REQUIRED WORK: Look through the lines below and extract each one that contains "with".

--------------------------------

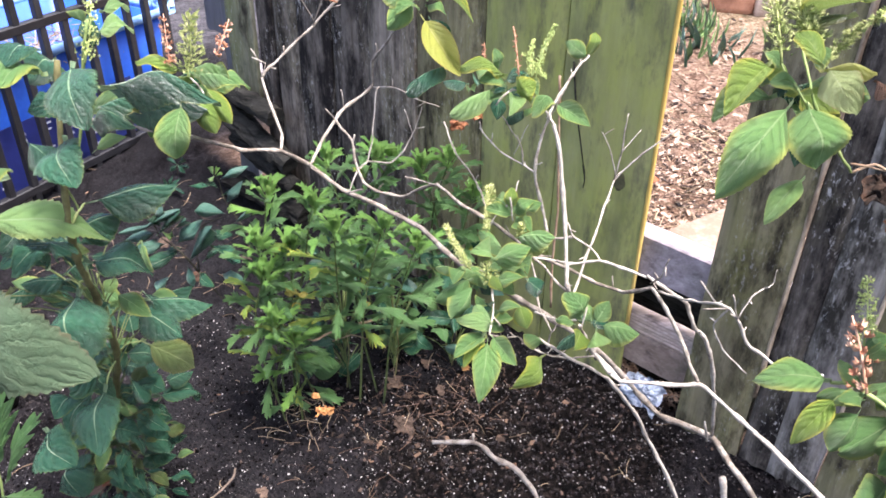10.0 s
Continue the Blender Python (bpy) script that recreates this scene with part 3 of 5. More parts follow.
# pale cut edge of the board beside the gap
bm = bmesh.new()
tube(bm, smooth_path([on_fence(-0.478, z, 0.008) for z in (0.2, 0.5, 0.9, 1.3, 1.79)]), 0.0042, 0.0042, 5, 0.3)
part("cut_edge", bm, YELLOW_EDGE, fence, "bright yellow cut edge of a board")
for a, b, c in (((-0.655, 0.700, 0.0), (-0.640, 0.62, 0.0), (-0.612, 0.515, 0.0)), ((-0.612, 0.515, 0.0), (-0.606, 0.49, 0.0), (-0.607, 0.47, 0.0))):
    bm = bmesh.new()
    tube(bm, smooth_path([on_fence(s, z, y) for s, z, y in (a, b, c)]), 0.0022, 0.0009, 5, 0.5)
    part("crack", bm, CHARRED_AND_SHADE, fence, "dark crack in a board")
bm = bmesh.new()
bmesh.ops.create_uvsphere(bm, u_segments=16, v_segments=8, radius=1.0)
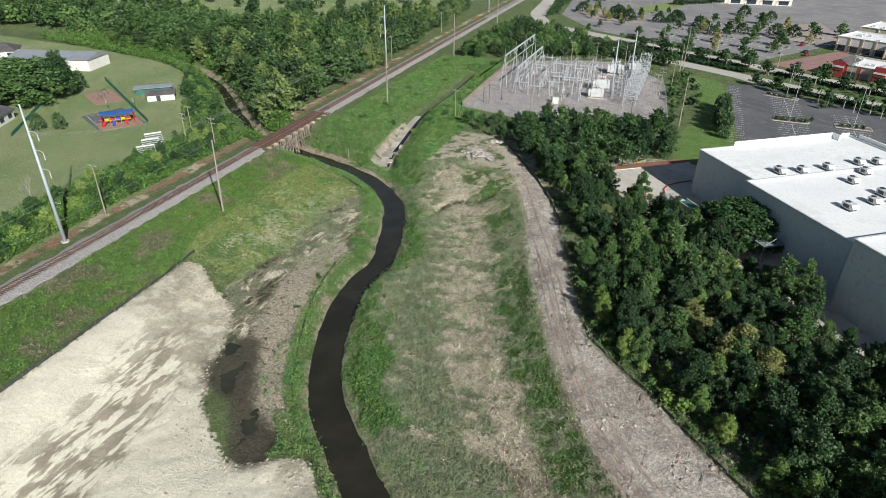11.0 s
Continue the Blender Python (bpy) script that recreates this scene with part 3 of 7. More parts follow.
# pale building sand
sand_c = blend(nt, ramp(nt, broad, 0.35, 0.65), (0.70, 0.655, 0.52), (0.64, 0.595, 0.465))
sand_c = blend(nt, ramp(nt, noise_out(nt, 0.12, 6, 0.75, stretch=(1, 0.35, 1)), 0.54, 0.70, 0, 0.45), sand_c, (0.57, 0.525, 0.41))
sand_c = blend(nt, ramp(nt, noise_out(nt, 0.8, 4, 0.6, stretch=(1, 0.08, 1)), 0.55, 0.72, 0, 0.2), sand_c, (0.64, 0.61, 0.51))
swirl = nd(nt, "TexNoise", Scale=0.35, Detail=6.0, Roughness=0.7, Distortion=2.5)
nt.links.new(nd(nt, "NewGeometry").outputs["Position"], swirl.inputs["Vector"])
sand_c = blend(nt, ramp(nt, swirl.outputs["Fac"], 0.60, 0.66, 0, 0.3), sand_c, (0.56, 0.515, 0.40))
sand_c = blend(nt, ramp(nt, noise_out(nt, 0.03, 3), 0.5, 0.7, 0, 0.4), sand_c, (0.60, 0.565, 0.465))
sand_c = blend(nt, ramp(nt, noise_out(nt, 1.3, 6, 0.8), 0.60, 0.635, 0, 0.7), sand_c, (0.33, 0.285, 0.21))
scratch = noise_out(nt, 2.4, 5, 0.75, None, (1, 0.07, 1), radians(14))
sand_c = blend(nt, ramp(nt, scratch, 0.54, 0.62, 0, 0.22), sand_c, (0.52, 0.48, 0.375))
# specks about 0.3 m wide: shade of small lumps, put into the colour
sand_c = blend(nt, ramp(nt, noise_out(nt, 3.5, 5, 0.8), 0.54, 0.64, 0, 0.35), sand_c, (0.46, 0.415, 0.325))
crust = blend(nt, ramp(nt, fine_n, 0.4, 0.6), (0.38, 0.345, 0.265), (0.31, 0.275, 0.205))
sand_c = blend(nt, times(mask("north_crust", 5, 14), ramp(nt, mid_n, 0.38, 0.56, 0.45, 1.0)), sand_c, crust)
sand_m = mask("sand", 0.4, 5.5, fine_n)
col = blend(nt, sand_m, col, sand_c)
mud = blend(nt, ramp(nt, mid_n, 0.4, 0.6), (0.345, 0.30, 0.225), (0.285, 0.245, 0.18))
wet_streak = noise_out(nt, 0.75, 5, 0.6, stretch=(1, 0.24, 1), turn=radians(5))
damp = blend(nt, ramp(nt, fine_n, 0.4, 0.6), (0.41, 0.375, 0.285), (0.35, 0.315, 0.235))
col = blend(nt, times(mask("wet", 1.6, 9), ramp(nt, wet_streak, 0.475, 0.495, 0, 0.85)), col, damp)
col = blend(nt, times(mask("wet_core", 1.2, 7, None, 2.6), ramp(nt, wet_streak, 0.505, 0.52)), col, mud)
bed = blend(nt, ramp(nt, noise_out(nt, 0.3, 6, 0.75, stretch=(1, 0.4, 1)), 0.40, 0.62), (0.205, 0.182, 0.118), (0.125, 0.114, 0.070))
bed = blend(nt, ramp(nt, noise_out(nt, 1.6, 5, 0.8, stretch=(1, 0.35, 1)), 0.59, 0.66, 0, 0.8), bed, (0.36, 0.315, 0.235))
dry_c = blend(nt, ramp(nt, mid_n, 0.40, 0.60), (0.335, 0.285, 0.205), (0.255, 0.215, 0.15))
bed = blend(nt, mask("dry_bed", 14, 24), bed, dry_c)
bed = blend(nt, mask("wet_spot", 1.2, 12.0, fine_n), bed, (0.085, 0.072, 0.048))
col = blend(nt, mask("bed", 1.6, 4.0, noise_out(nt, 0.8, 6, 0.8)), col, blend(nt, 0.5, bed, sand_c))
col = blend(nt, mask("bed", 0.3, 4.0, noise_out(nt, 0.8, 6, 0.8), 0.8), col, bed)
col = blend(nt, mask("puddle", 1.5, 4), col, (0.085, 0.075, 0.05))
soil_c = blend(nt, ramp(nt, speck, 0.42, 0.6), (0.36, 0.31, 0.23), (0.52, 0.46, 0.36))
col = blend(nt, times(mask("pit_soil", 1.5, 8), ramp(nt, fine_n, 0.36, 0.46)), col, soil_c)
clay_c = blend(nt, ramp(nt, fine_n, 0.4, 0.6), (0.49, 0.425, 0.33), (0.37, 0.315, 0.235))
col = blend(nt, times(mask("pit_rim", 1.5, 8), ramp(nt, mid_n, 0.36, 0.46)), col, clay_c)
# red earth beside the line, scraped ground, gravel yard
red = blend(nt, ramp(nt, fine_n, 0.4, 0.65), (0.33, 0.20, 0.135), (0.235, 0.15, 0.10))
red = blend(nt, ramp(nt, noise_out(nt, 0.06, 4), 0.53, 0.58), red, (0.50, 0.42, 0.31))
col = blend(nt, times(mask("railside", 0.8, 5), ramp(nt, mid_n, 0.38, 0.5)), col, red)
fork = blend(nt, ramp(nt, speck, 0.42, 0.6), (0.44, 0.38, 0.285), (0.58, 0.51, 0.395))
col = blend(nt, times(mask("fork", 2, 12), ramp(nt, mid_n, 0.40, 0.54)), col, fork)
gravel = blend(nt, ramp(nt, mid_n, 0.38, 0.62), (0.46, 0.425, 0.405), (0.36, 0.33, 0.315))
gravel = blend(nt, ramp(nt, noise_out(nt, 0.1, 5), 0.58, 0.68), gravel, (0.23, 0.21, 0.20))
col = blend(nt, mask("pad", 0.6, 2.0), col, gravel)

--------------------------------

THE REPLY:
Continue the Blender Python (bpy) script that recreates this scene with part 3 of 5. More parts follow.
Continue the Blender Python (bpy) script that recreates this scene with part 3 of 7. More parts follow.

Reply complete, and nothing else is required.